▸ **The task**
In full and without alteration, give the listing again.
═════ Record list
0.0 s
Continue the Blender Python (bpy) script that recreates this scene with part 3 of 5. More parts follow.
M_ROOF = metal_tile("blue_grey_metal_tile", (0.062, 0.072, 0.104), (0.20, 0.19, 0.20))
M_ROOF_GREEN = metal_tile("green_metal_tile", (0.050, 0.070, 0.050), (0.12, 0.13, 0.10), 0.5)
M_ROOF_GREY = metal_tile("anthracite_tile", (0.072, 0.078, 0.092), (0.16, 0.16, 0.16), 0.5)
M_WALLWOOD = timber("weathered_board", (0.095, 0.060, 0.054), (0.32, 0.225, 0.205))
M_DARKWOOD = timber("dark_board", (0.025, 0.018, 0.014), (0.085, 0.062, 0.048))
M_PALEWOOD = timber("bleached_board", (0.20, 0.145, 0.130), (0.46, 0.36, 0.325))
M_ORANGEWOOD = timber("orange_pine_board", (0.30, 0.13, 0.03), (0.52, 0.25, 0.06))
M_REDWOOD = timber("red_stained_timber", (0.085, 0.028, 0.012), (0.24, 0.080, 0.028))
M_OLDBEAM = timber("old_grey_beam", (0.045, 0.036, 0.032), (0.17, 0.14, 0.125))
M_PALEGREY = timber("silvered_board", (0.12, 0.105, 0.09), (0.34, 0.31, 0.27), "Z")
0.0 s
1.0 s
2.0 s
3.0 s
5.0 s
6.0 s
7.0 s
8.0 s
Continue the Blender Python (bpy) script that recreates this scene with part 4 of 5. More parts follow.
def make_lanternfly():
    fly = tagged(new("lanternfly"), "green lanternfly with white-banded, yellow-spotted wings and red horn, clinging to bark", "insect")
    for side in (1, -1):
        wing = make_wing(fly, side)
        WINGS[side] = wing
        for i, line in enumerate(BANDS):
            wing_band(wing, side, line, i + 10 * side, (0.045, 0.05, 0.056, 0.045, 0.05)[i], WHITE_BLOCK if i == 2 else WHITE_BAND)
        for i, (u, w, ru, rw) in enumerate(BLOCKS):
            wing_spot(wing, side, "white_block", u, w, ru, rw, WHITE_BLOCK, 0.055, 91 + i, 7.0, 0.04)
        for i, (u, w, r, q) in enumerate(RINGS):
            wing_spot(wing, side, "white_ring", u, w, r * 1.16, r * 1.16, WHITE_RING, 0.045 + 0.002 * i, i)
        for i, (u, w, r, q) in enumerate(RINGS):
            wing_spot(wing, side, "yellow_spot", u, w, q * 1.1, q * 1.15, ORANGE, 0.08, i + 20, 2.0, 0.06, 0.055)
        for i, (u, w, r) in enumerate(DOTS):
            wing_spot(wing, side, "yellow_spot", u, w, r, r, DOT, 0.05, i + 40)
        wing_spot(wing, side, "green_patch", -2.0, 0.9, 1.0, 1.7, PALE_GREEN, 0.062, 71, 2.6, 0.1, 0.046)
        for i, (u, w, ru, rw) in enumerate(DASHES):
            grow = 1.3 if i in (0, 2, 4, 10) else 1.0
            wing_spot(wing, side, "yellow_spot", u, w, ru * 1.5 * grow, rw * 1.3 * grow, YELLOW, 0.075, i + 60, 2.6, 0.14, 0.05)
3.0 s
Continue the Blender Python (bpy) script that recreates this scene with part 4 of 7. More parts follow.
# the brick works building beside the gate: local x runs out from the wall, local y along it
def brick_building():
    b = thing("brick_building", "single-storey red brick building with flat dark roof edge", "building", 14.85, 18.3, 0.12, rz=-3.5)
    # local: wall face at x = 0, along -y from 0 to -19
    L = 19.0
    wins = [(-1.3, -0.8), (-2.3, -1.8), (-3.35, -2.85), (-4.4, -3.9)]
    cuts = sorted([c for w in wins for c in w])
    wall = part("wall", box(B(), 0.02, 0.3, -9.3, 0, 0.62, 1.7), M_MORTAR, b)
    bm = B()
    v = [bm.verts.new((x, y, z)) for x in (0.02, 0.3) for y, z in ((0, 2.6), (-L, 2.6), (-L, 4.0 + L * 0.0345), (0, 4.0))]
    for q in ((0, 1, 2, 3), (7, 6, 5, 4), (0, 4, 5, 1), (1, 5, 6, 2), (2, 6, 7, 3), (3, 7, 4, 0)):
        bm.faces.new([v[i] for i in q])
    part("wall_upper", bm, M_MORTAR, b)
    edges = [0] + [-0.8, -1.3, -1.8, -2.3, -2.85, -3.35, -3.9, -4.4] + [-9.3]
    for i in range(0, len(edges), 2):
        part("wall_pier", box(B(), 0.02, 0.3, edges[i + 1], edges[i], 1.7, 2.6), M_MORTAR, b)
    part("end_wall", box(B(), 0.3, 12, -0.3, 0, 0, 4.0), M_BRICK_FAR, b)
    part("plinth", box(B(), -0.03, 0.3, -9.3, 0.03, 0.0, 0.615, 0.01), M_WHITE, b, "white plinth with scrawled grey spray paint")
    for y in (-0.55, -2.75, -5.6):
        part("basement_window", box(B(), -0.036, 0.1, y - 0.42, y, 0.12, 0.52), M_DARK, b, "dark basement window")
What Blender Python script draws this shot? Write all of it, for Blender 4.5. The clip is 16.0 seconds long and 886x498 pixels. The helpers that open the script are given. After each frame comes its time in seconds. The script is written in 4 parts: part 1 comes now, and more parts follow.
══════════
▸ **Correct result**
0.0 s
Continue the Blender Python (bpy) script that recreates this scene with part 3 of 5. More parts follow.
M_ROOF = metal_tile("blue_grey_metal_tile", (0.062, 0.072, 0.104), (0.20, 0.19, 0.20))
M_ROOF_GREEN = metal_tile("green_metal_tile", (0.050, 0.070, 0.050), (0.12, 0.13, 0.10), 0.5)
M_ROOF_GREY = metal_tile("anthracite_tile", (0.072, 0.078, 0.092), (0.16, 0.16, 0.16), 0.5)
M_WALLWOOD = timber("weathered_board", (0.095, 0.060, 0.054), (0.32, 0.225, 0.205))
M_DARKWOOD = timber("dark_board", (0.025, 0.018, 0.014), (0.085, 0.062, 0.048))
M_PALEWOOD = timber("bleached_board", (0.20, 0.145, 0.130), (0.46, 0.36, 0.325))
M_ORANGEWOOD = timber("orange_pine_board", (0.30, 0.13, 0.03), (0.52, 0.25, 0.06))
M_REDWOOD = timber("red_stained_timber", (0.085, 0.028, 0.012), (0.24, 0.080, 0.028))
M_OLDBEAM = timber("old_grey_beam", (0.045, 0.036, 0.032), (0.17, 0.14, 0.125))
M_PALEGREY = timber("silvered_board", (0.12, 0.105, 0.09), (0.34, 0.31, 0.27), "Z")
0.0 s
1.0 s
2.0 s
3.0 s
5.0 s
6.0 s
7.0 s
8.0 s
Continue the Blender Python (bpy) script that recreates this scene with part 4 of 5. More parts follow.
def make_lanternfly():
    fly = tagged(new("lanternfly"), "green lanternfly with white-banded, yellow-spotted wings and red horn, clinging to bark", "insect")
    for side in (1, -1):
        wing = make_wing(fly, side)
        WINGS[side] = wing
        for i, line in enumerate(BANDS):
            wing_band(wing, side, line, i + 10 * side, (0.045, 0.05, 0.056, 0.045, 0.05)[i], WHITE_BLOCK if i == 2 else WHITE_BAND)
        for i, (u, w, ru, rw) in enumerate(BLOCKS):
            wing_spot(wing, side, "white_block", u, w, ru, rw, WHITE_BLOCK, 0.055, 91 + i, 7.0, 0.04)
        for i, (u, w, r, q) in enumerate(RINGS):
            wing_spot(wing, side, "white_ring", u, w, r * 1.16, r * 1.16, WHITE_RING, 0.045 + 0.002 * i, i)
        for i, (u, w, r, q) in enumerate(RINGS):
            wing_spot(wing, side, "yellow_spot", u, w, q * 1.1, q * 1.15, ORANGE, 0.08, i + 20, 2.0, 0.06, 0.055)
        for i, (u, w, r) in enumerate(DOTS):
            wing_spot(wing, side, "yellow_spot", u, w, r, r, DOT, 0.05, i + 40)
        wing_spot(wing, side, "green_patch", -2.0, 0.9, 1.0, 1.7, PALE_GREEN, 0.062, 71, 2.6, 0.1, 0.046)
        for i, (u, w, ru, rw) in enumerate(DASHES):
            grow = 1.3 if i in (0, 2, 4, 10) else 1.0
            wing_spot(wing, side, "yellow_spot", u, w, ru * 1.5 * grow, rw * 1.3 * grow, YELLOW, 0.075, i + 60, 2.6, 0.14, 0.05)
3.0 s
Continue the Blender Python (bpy) script that recreates this scene with part 4 of 7. More parts follow.
# the brick works building beside the gate: local x runs out from the wall, local y along it
def brick_building():
    b = thing("brick_building", "single-storey red brick building with flat dark roof edge", "building", 14.85, 18.3, 0.12, rz=-3.5)
    # local: wall face at x = 0, along -y from 0 to -19
    L = 19.0
    wins = [(-1.3, -0.8), (-2.3, -1.8), (-3.35, -2.85), (-4.4, -3.9)]
    cuts = sorted([c for w in wins for c in w])
    wall = part("wall", box(B(), 0.02, 0.3, -9.3, 0, 0.62, 1.7), M_MORTAR, b)
    bm = B()
    v = [bm.verts.new((x, y, z)) for x in (0.02, 0.3) for y, z in ((0, 2.6), (-L, 2.6), (-L, 4.0 + L * 0.0345), (0, 4.0))]
    for q in ((0, 1, 2, 3), (7, 6, 5, 4), (0, 4, 5, 1), (1, 5, 6, 2), (2, 6, 7, 3), (3, 7, 4, 0)):
        bm.faces.new([v[i] for i in q])
    part("wall_upper", bm, M_MORTAR, b)
    edges = [0] + [-0.8, -1.3, -1.8, -2.3, -2.85, -3.35, -3.9, -4.4] + [-9.3]
    for i in range(0, len(edges), 2):
        part("wall_pier", box(B(), 0.02, 0.3, edges[i + 1], edges[i], 1.7, 2.6), M_MORTAR, b)
    part("end_wall", box(B(), 0.3, 12, -0.3, 0, 0, 4.0), M_BRICK_FAR, b)
    part("plinth", box(B(), -0.03, 0.3, -9.3, 0.03, 0.0, 0.615, 0.01), M_WHITE, b, "white plinth with scrawled grey spray paint")
    for y in (-0.55, -2.75, -5.6):
        part("basement_window", box(B(), -0.036, 0.1, y - 0.42, y, 0.12, 0.52), M_DARK, b, "dark basement window")
What Blender Python script draws this shot? Write all of it, for Blender 4.5. The clip is 16.0 seconds long and 886x498 pixels. The helpers that open the script are given. After each frame comes its time in seconds. The script is written in 4 parts: part 1 comes now, and more parts follow.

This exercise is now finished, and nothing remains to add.